It’s just past jacaranda season in coastal southern California, specific landscapes of which my heart calls home. These trees are graceful and shady much of the year, and I notice them with vague gratitude. Their bloomtime—late May or into June, depending—paints entire neighborhoods in purple.
It’s astonishing, set against the season-typical morning marine layer locals call “May gray” and “June gloom.” (I call it restful.) Equally so on the hot blue skies more folks associate with SoCal.

This poem* isn’t exactly about any of that.
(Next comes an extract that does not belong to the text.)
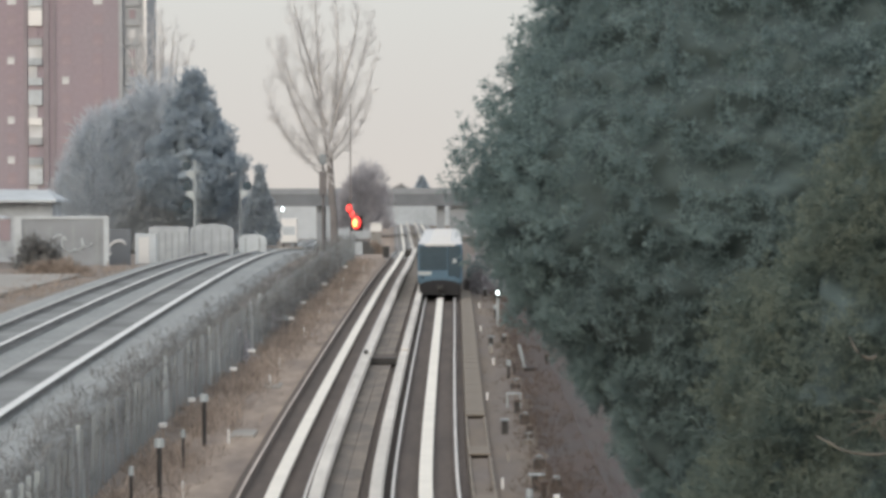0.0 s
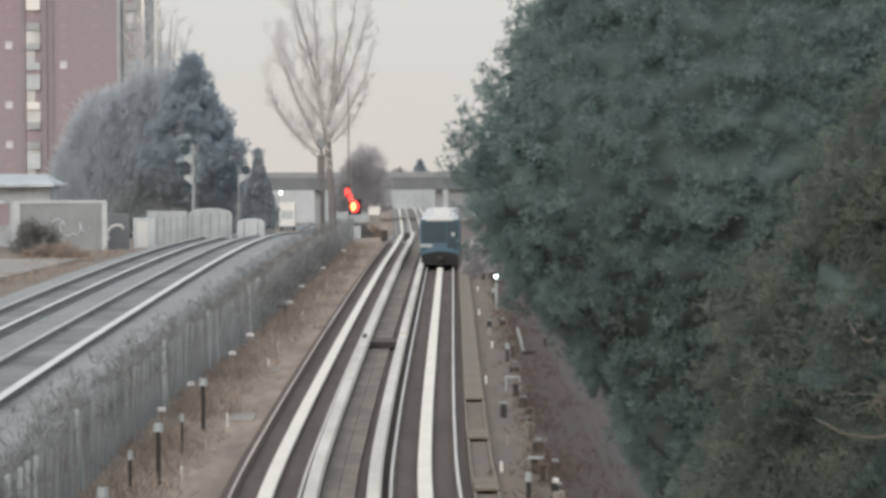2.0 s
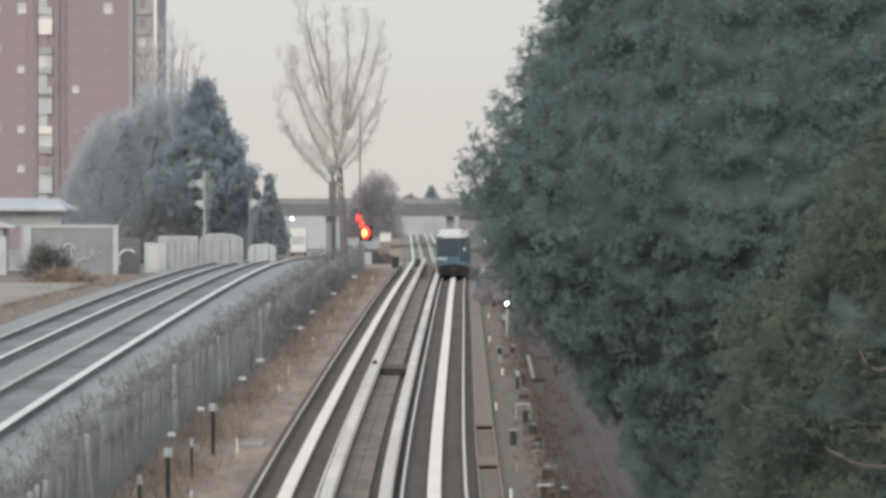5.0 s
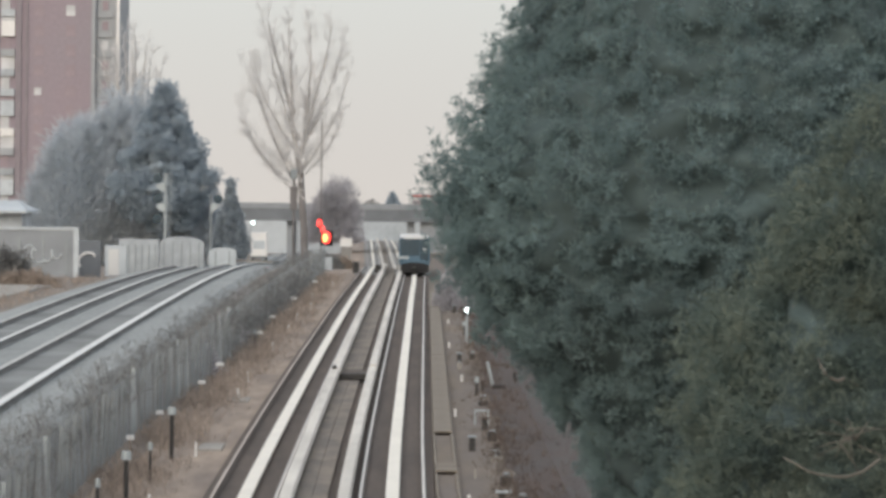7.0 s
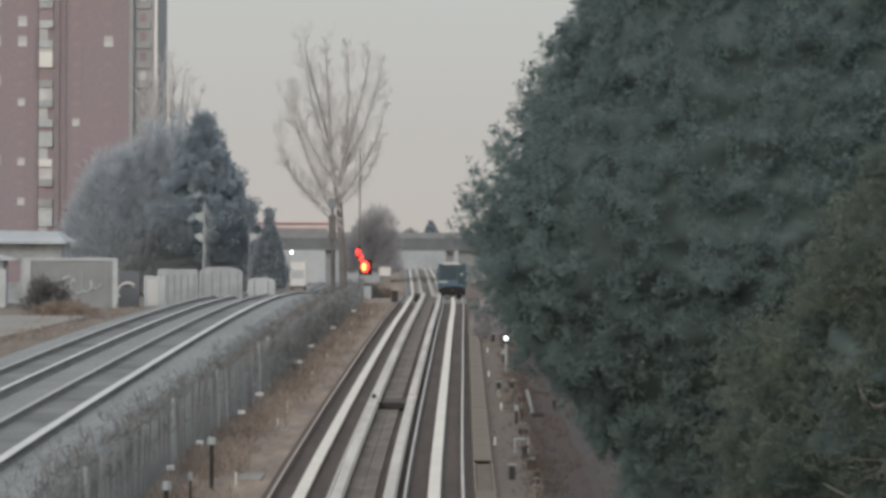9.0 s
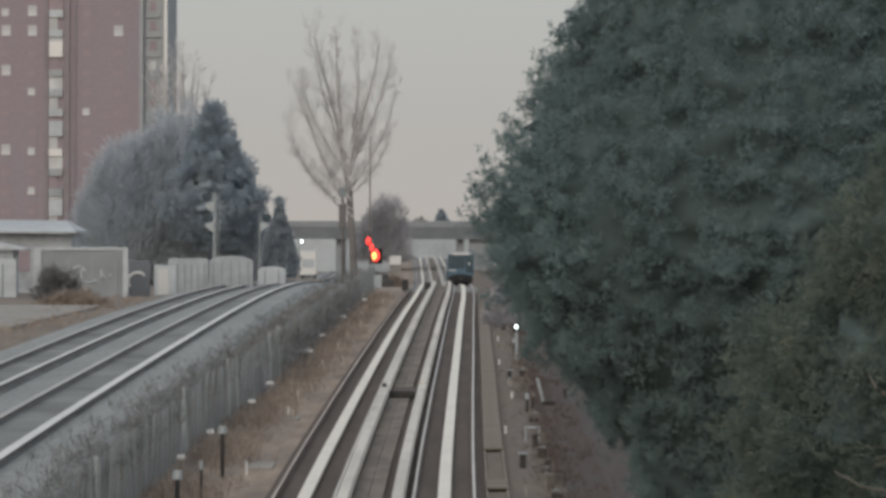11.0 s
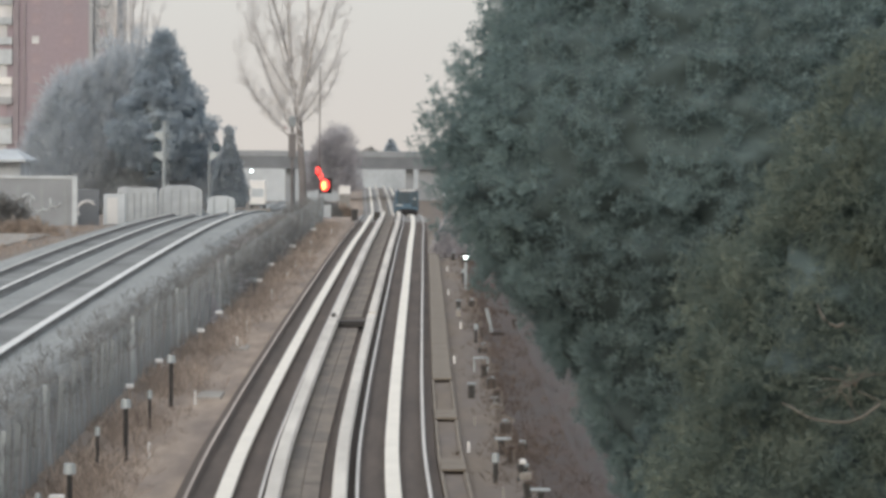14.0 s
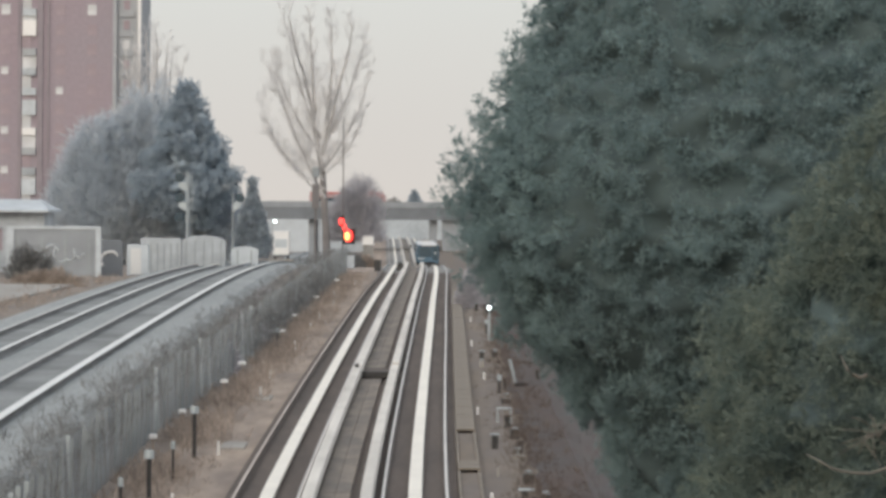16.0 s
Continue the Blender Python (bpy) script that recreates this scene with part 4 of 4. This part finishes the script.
def metro_car(rear):
    """One car, its rear end at y 0, rail heads at z 0."""
    c = empty("metro_car", 0, 0, 0, "dull blue metro car with a white roof and dark end window", "train car", "cars of the train")

    def hull(profile, y0, y1, inset=0.0, drop=0.0):
        return sweep([(a * (1 - inset), b) for a, b in profile], lambda q: 0, lambda q: 0, [y0, y1])
    side = [(-1.10, 0.75), (-1.17, 1.0), (-1.18, 1.7), (-1.15, 2.78), (1.15, 2.78), (1.18, 1.7), (1.17, 1.0), (1.10, 0.75)]
    add("body", *hull(side, 0.16, CAR - 0.2), M["blue"], c, "dull blue body side")
    top = [(-1.13, 2.782), (-1.12, 2.80), (-1.03, 2.83), (-0.80, 2.85), (-0.40, 2.86), (0.40, 2.86), (0.80, 2.85), (1.03, 2.83), (1.12, 2.80), (1.13, 2.782)]
    rv, rf = sweep(top, lambda q: 0, lambda q: 0, [0.10, 0.45, CAR - 0.5, CAR - 0.2])
    rv = [(x * (0.95 if y < 0.3 else 1.0), y, 2.782 + (z - 2.782) * (0.6 if y < 0.3 else 1.0)) for x, y, z in rv]
    add("roof", rv, rf, M["roofwhite"], c, "white rounded roof", smooth=False)
    for y in (2.2, 6.2, 10.0):
        part("roof_unit", box(-0.55, 0.55, y - 0.8, y + 0.8, 2.85, 2.90, 0.02), M["roofwhite"], c)
    for s in (-1, 1):
        part("window_band", box(s * 1.175 - 0.012, s * 1.175 + 0.012, 0.9, CAR - 0.9, 1.7, 2.5), M["bluedark"], c)
        for y in (3.2, 9.2):
            part("door", box(s * 1.19 - 0.01, s * 1.19 + 0.01, y - 0.7, y + 0.7, 0.85, 2.38), M["blue"], c)
    part("end_panel", box(-1.15, 1.15, 0.0, 0.2, 0.72, 2.78, 0.07), M["blue"], c, "blue end panel")
    part("end_window", box(-1.08, 0.38, -0.03, 0.05, 1.42, 2.70, 0.05), M["bluedark"], c, "dark end window")
    part("end_door", box(0.42, 1.08, -0.035, 0.05, 1.10, 2.70, 0.04), M["bluedark"], c, "dark end door")
    # small pale patch painted as a highlight on the dark door window
    part("door_highlight", box(0.66, 0.86, -0.05, -0.03, 1.80, 2.02, 0.01), M["galvpale"], c)
    part("destination_box", box(-0.8, 0.8, -0.02, 0.08, 2.69, 2.84, 0.03), M["roofwhite"], c)
    # pale streak painted in place of a window reflection
    part("reflection_streak", box(-1.16, -0.45, -0.045, 0.0, 1.17, 1.36, 0.01), M["galvpale"], c, "pale streak for a window reflection")
    part("underframe", box(-1.08, 1.08, 0.25, CAR - 0.3, 0.20, 0.76, 0.04), M["rubber"], c)
    arch = [(-1.05, 0.14)] + [(-1.05 * math.cos(math.pi * q / 12), 0.62 + 0.30 * math.sin(math.pi * q / 12)) for q in range(13)] + [(1.05, 0.14)]
    add("skirt", *sweep(arch, lambda q: 0, lambda q: 0, [-0.04, 0.5]), M["rubber"], c, "black arched skirt")
    for a in (-0.92, 0.92):
        part("tail_lamp", box(a - 0.1, a + 0.1, -0.05, 0.02, 1.0, 1.1, 0.02), M["bluedark"], c)
    part("coupler", box(-0.16, 0.16, -0.45, 0.4, 0.42, 0.62, 0.04), M["darksteel"], c)
    for y in (2.4, CAR - 2.4):
        bogie = part("bogie", box(-0.95, 0.95, y - 1.1, y + 1.1, 0.12, 0.36, 0.04), M["rubber"], c)
        for s in (-0.75, 0.75):
            for d in (-0.8, 0.8):
                w = tube(0.24, 0.24, -0.06, 0.06, sides=16)
                bmesh.ops.rotate(w, cent=(0, 0, 0), matrix=Matrix.Rotation(radians(90), 3, "Y"), verts=w.verts)
                bmesh.ops.translate(w, vec=(s, y + d, 0.24), verts=w.verts)
                part("wheel", w, M["darksteel"], bogie)
    return c


CARS = [metro_car(True)]
CARS += [copy_thing(CARS[0], pose(0, 0, 0)) for _ in range(3)]
rear_y = spline([(0, 236), (2, 263), (4.2, 294.5), (6.5, 333), (8.1, 362), (9, 378), (11.5, 423), (13, 450), (16, 502)])


def motions():
    times = [0.5 * i for i in range(33)]
    for k, car in enumerate(CARS):
        rows = []
        for t in times:
            y = rear_y(t) + k * (CAR + 0.05)
            a, b = y + 2.4, y + CAR - 2.4
            at, to = Vector((metro_x(a), a, rail_z(a))), Vector((metro_x(b), b, rail_z(b)))
            way = (to - at).normalized()
            p = at - way * 2.4
            rows.append((t, pose(p.x, p.y, p.z, math.degrees(math.asin(way.z)), 0, -math.degrees(math.atan2(way.x, way.y)))))
        walk(car, rows)
    walk(BUS_LEFT, [(t, pose(-0.56 - 13.7 * (t - 7), BY + 2.2, 5.452, 0, 0, 180)) for t in range(17)])
    walk(BUS_RIGHT, [(t, pose(-18.96 + 12.0 * (t - 15), BY - 2.2, 5.452)) for t in range(17)])


motions()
But it starts with this season: its memories and its longings.
Jacaranda Season
1.
There are powers in this world
I said to my mother last night
that are not our God.
From this mountain
I see how the pattern of waves
begins a long way out.
A strange wind
rattles from every quarter.
I leash myself to its many wrists.
We walk.
2.
Cloud crouches
low on the slopes
these still and sea-damp dawns.
Some of jacaranda’s thousand lips
have fallen to earth already.
It is hard to die, but I think
it could be here, this blue-soft moment.
I could curl inside a honeysuckle bloom
and dream
sweetly.
3.
I am standing above the velvet sea
and speaking the names of my dead.
Sun is leaving kisses on my face.
My left hip aches a little
but my legs are strong.
In my favorite season, I try again
to love the moment
without wanting to keep the moment.
The little inverted bowl of the half moon
spills out blue
blue
blue
blue
*The print version can be found in Camas magazine’s Winter 2024 issue.
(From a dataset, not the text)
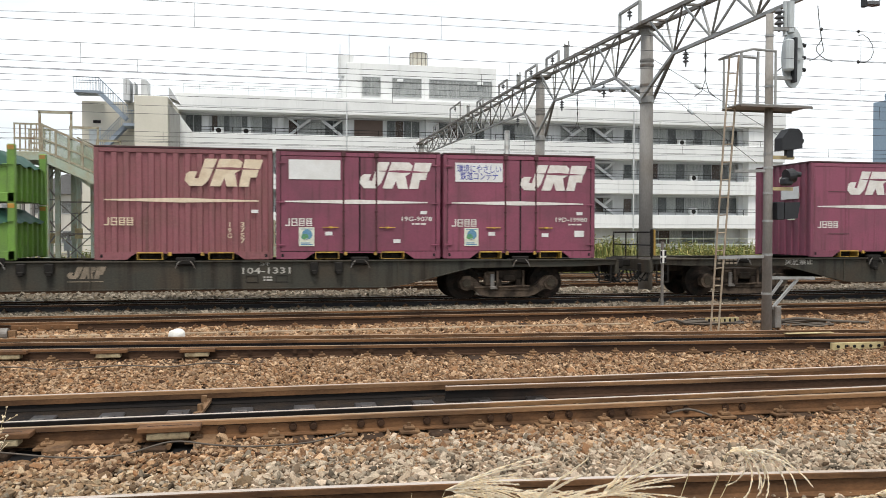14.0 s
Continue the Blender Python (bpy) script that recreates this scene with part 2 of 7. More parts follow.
BOGIE_DUSTY = material("dust_covered_cast_steel", (0.13, 0.096, 0.07), 0.85, vary=0.3, scale=4, grain=40, bump=0.2, second=(0.028, 0.022, 0.017), stain=0.9, lo=0.42, hi=0.62)
WHEEL_STEEL = material("dark_wheel_steel", (0.016, 0.014, 0.012), 0.75, vary=0.3, scale=5, bump=0.2, second=(0.06, 0.04, 0.03), stain=0.7)
DARK_STEEL = material("dark_steel", (0.02, 0.018, 0.016), 0.7, vary=0.3, scale=6, bump=0.15)
RUST = material("rusty_steel", (0.2, 0.118, 0.062), 0.75, vary=0.3, scale=6, grain=45, bump=0.3, second=(0.085, 0.05, 0.03), stain=0.85)
RAIL_WEB = material("rusty_rail", (0.062, 0.034, 0.02), 0.75, vary=0.25, scale=2.0, grain=50, bump=0.2, second=(0.035, 0.021, 0.014), stain=0.85, stretch=(0.35, 1, 1))
RAIL_DARK = material("near_black_rail", (0.014, 0.013, 0.014), 0.38, vary=0.3, scale=2.5, grain=50, bump=0.15, second=(0.03, 0.026, 0.024), stain=0.6, stretch=(0.35, 1, 1))
OIL_BED = material("oil_soaked_bed", (0.012, 0.01, 0.009), 0.8, vary=0.5, scale=3, grain=30, bump=0.6, second=(0.035, 0.024, 0.016), stain=0.9)
OIL_BED.node_tree.nodes["Principled BSDF"].inputs["Specular IOR Level"].default_value = 0.12
RAIL_SIDE = material("tan_worn_rail_side", (0.27, 0.148, 0.068), 0.5, 0.1, vary=0.25, scale=1.6, grain=45, bump=0.12, second=(0.085, 0.045, 0.022), stain=0.95, stretch=(0.3, 1, 2), lo=0.46, hi=0.62)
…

I read so much lately. (A great relief, to do so with attention again after years of struggle.) This morning, Pico Iyer’s Aflame, a meditation on silence, that centers itself geographically in a specific location important to my own heart and thought: the monastic community of New Camaldoli in Big Sur.
Iyer records a monk saying to him, as they walk above the sea, speaking slowly of life, death, faith: “The longing itself is the ecstasy.”
In a previous version of this poem—which happens to have been composed at New Camaldoli—I wrote, “…to love the moment / without wanting to leave the moment.”
I went back and forth many times over that choice. Ultimately I chose “keep” for clarity. But I’m trying to decide if they mean something like the same thing.
Certainly they were groping toward the same large idea. To keep a moment—to fix it in memory and hold it there—implies leaving it. To want to keep it implies wanting to leave it. A longing to have experienced something, to be holding onto it as yours.
Indeed, I am always rushing toward the next thing, even while I’m actively trying to store up (to keep) whatever beautiful or useful experience or landscape or person is present to me now. Past/present/future all tangled up.
I’m not alone in experiencing this longing, and its disorientations. The literature touching the subject usually talks about how it’s the present that gets lost here, and how that impoverishes our lives.
Probably. But also: “The longing itself is the ecstasy”?